'''
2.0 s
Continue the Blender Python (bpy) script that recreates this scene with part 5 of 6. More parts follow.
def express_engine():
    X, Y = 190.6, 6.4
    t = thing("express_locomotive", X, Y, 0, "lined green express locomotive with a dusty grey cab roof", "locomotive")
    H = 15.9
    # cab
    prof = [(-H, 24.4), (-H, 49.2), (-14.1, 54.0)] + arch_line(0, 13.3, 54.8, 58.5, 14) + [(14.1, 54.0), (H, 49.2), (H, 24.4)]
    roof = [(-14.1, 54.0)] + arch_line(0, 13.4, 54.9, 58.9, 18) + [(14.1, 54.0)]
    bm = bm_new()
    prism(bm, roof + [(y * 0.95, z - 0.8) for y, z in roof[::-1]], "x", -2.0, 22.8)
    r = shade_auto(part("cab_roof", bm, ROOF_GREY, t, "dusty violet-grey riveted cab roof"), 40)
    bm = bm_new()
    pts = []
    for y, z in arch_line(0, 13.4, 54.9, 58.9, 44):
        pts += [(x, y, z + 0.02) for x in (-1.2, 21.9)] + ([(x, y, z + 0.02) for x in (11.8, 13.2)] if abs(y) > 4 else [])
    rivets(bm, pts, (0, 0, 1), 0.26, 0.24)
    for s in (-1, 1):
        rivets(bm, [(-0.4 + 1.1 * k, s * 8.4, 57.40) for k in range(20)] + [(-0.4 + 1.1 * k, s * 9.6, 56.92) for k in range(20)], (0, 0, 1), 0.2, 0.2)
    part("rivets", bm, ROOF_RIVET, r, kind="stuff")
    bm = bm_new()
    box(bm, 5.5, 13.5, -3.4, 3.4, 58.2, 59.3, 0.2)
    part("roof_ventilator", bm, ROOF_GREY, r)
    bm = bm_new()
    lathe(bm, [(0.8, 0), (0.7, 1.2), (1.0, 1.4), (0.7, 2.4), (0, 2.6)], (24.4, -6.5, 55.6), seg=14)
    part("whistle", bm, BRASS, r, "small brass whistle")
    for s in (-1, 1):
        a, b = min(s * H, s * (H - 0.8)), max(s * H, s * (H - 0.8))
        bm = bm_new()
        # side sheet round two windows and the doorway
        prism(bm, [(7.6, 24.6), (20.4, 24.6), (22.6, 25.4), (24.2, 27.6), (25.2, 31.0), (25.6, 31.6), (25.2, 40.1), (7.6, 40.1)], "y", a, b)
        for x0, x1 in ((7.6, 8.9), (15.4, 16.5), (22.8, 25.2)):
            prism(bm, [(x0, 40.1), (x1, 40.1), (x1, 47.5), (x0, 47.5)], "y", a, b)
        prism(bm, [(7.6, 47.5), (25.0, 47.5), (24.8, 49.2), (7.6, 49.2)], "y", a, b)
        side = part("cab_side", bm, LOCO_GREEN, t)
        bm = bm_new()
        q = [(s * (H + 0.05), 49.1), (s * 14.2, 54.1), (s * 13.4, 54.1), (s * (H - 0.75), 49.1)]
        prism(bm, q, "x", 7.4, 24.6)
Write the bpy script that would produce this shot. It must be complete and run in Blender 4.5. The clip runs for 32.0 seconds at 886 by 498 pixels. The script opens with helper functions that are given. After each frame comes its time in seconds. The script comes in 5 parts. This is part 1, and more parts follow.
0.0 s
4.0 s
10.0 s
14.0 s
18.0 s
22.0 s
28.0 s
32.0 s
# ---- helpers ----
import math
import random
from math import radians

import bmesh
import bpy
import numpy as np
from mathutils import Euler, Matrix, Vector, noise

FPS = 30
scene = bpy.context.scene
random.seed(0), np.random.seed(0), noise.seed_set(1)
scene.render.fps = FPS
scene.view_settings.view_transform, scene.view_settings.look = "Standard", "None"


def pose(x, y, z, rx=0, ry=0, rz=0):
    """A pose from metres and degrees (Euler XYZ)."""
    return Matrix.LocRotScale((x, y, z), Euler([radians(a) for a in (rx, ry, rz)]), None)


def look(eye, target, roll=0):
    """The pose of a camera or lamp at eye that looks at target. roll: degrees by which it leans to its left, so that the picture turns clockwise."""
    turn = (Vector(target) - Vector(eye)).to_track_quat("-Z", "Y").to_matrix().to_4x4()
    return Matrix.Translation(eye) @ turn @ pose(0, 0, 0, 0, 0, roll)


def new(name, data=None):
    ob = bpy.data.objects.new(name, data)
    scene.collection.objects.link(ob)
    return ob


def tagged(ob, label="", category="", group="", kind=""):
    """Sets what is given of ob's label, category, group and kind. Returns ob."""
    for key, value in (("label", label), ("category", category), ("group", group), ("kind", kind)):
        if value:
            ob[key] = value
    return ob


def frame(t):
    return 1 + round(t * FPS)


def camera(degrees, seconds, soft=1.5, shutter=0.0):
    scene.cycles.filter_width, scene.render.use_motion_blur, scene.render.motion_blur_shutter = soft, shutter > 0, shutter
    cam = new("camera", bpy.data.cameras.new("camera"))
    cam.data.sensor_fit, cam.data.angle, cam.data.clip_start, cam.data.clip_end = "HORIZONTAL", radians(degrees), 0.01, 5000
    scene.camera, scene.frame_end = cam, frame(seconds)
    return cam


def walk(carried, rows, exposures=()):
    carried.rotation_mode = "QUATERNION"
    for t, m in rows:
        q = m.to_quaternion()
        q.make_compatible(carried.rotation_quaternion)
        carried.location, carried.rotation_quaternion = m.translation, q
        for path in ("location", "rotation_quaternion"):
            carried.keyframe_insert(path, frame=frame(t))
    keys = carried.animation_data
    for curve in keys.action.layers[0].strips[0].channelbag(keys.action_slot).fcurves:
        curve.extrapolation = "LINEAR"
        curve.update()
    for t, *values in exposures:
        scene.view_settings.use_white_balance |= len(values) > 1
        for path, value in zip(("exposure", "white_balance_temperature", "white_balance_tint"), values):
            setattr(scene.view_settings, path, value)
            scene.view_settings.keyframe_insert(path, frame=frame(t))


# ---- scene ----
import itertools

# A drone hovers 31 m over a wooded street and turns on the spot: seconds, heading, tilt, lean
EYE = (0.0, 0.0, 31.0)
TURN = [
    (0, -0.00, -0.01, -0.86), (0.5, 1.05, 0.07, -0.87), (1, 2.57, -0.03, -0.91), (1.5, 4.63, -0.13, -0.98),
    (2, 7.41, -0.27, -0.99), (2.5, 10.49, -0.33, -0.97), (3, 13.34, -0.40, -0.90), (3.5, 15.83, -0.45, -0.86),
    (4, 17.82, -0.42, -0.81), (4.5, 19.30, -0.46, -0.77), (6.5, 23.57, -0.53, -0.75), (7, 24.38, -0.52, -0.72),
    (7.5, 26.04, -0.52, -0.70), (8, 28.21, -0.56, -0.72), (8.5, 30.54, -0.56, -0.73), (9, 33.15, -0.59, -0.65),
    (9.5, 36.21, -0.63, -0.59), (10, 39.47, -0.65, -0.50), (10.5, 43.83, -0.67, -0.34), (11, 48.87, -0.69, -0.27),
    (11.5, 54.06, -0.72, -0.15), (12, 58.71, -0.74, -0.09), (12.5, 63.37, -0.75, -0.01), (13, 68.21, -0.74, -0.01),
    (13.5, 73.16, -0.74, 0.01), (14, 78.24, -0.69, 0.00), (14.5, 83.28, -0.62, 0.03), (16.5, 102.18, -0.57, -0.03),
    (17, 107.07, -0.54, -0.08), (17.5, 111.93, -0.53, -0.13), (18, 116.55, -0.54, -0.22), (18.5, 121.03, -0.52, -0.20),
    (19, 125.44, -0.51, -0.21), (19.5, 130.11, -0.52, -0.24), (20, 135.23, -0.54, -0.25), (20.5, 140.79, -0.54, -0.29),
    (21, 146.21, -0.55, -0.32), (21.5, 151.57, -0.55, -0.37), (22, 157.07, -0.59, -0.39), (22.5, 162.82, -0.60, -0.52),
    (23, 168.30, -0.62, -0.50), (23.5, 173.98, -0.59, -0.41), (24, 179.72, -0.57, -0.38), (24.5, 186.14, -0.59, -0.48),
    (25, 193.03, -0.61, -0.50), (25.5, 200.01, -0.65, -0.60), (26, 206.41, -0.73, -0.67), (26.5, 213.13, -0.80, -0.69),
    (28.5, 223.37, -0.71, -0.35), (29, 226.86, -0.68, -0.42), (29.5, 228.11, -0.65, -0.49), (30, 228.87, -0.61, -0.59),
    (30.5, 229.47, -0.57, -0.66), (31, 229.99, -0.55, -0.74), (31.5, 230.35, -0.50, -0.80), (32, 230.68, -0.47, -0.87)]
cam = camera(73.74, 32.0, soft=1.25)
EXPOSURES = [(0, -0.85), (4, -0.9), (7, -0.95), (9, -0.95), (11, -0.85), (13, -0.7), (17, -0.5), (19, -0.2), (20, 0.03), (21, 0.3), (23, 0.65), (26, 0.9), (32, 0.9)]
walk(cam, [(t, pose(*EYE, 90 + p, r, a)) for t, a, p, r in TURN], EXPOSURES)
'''
In the listing above, find the line containing "ob[key] = value" and the line containing "import itertools", then quote both, plus every line between them, exactly as written.

            ob[key] = value
    return ob


def frame(t):
    return 1 + round(t * FPS)


def camera(degrees, seconds, soft=1.5, shutter=0.0):
    scene.cycles.filter_width, scene.render.use_motion_blur, scene.render.motion_blur_shutter = soft, shutter > 0, shutter
    cam = new("camera", bpy.data.cameras.new("camera"))
    cam.data.sensor_fit, cam.data.angle, cam.data.clip_start, cam.data.clip_end = "HORIZONTAL", radians(degrees), 0.01, 5000
    scene.camera, scene.frame_end = cam, frame(seconds)
    return cam


def walk(carried, rows, exposures=()):
    carried.rotation_mode = "QUATERNION"
    for t, m in rows:
        q = m.to_quaternion()
        q.make_compatible(carried.rotation_quaternion)
        carried.location, carried.rotation_quaternion = m.translation, q
        for path in ("location", "rotation_quaternion"):
            carried.keyframe_insert(path, frame=frame(t))
    keys = carried.animation_data
    for curve in keys.action.layers[0].strips[0].channelbag(keys.action_slot).fcurves:
        curve.extrapolation = "LINEAR"
        curve.update()
    for t, *values in exposures:
        scene.view_settings.use_white_balance |= len(values) > 1
        for path, value in zip(("exposure", "white_balance_temperature", "white_balance_tint"), values):
            setattr(scene.view_settings, path, value)
            scene.view_settings.keyframe_insert(path, frame=frame(t))


# ---- scene ----
import itertools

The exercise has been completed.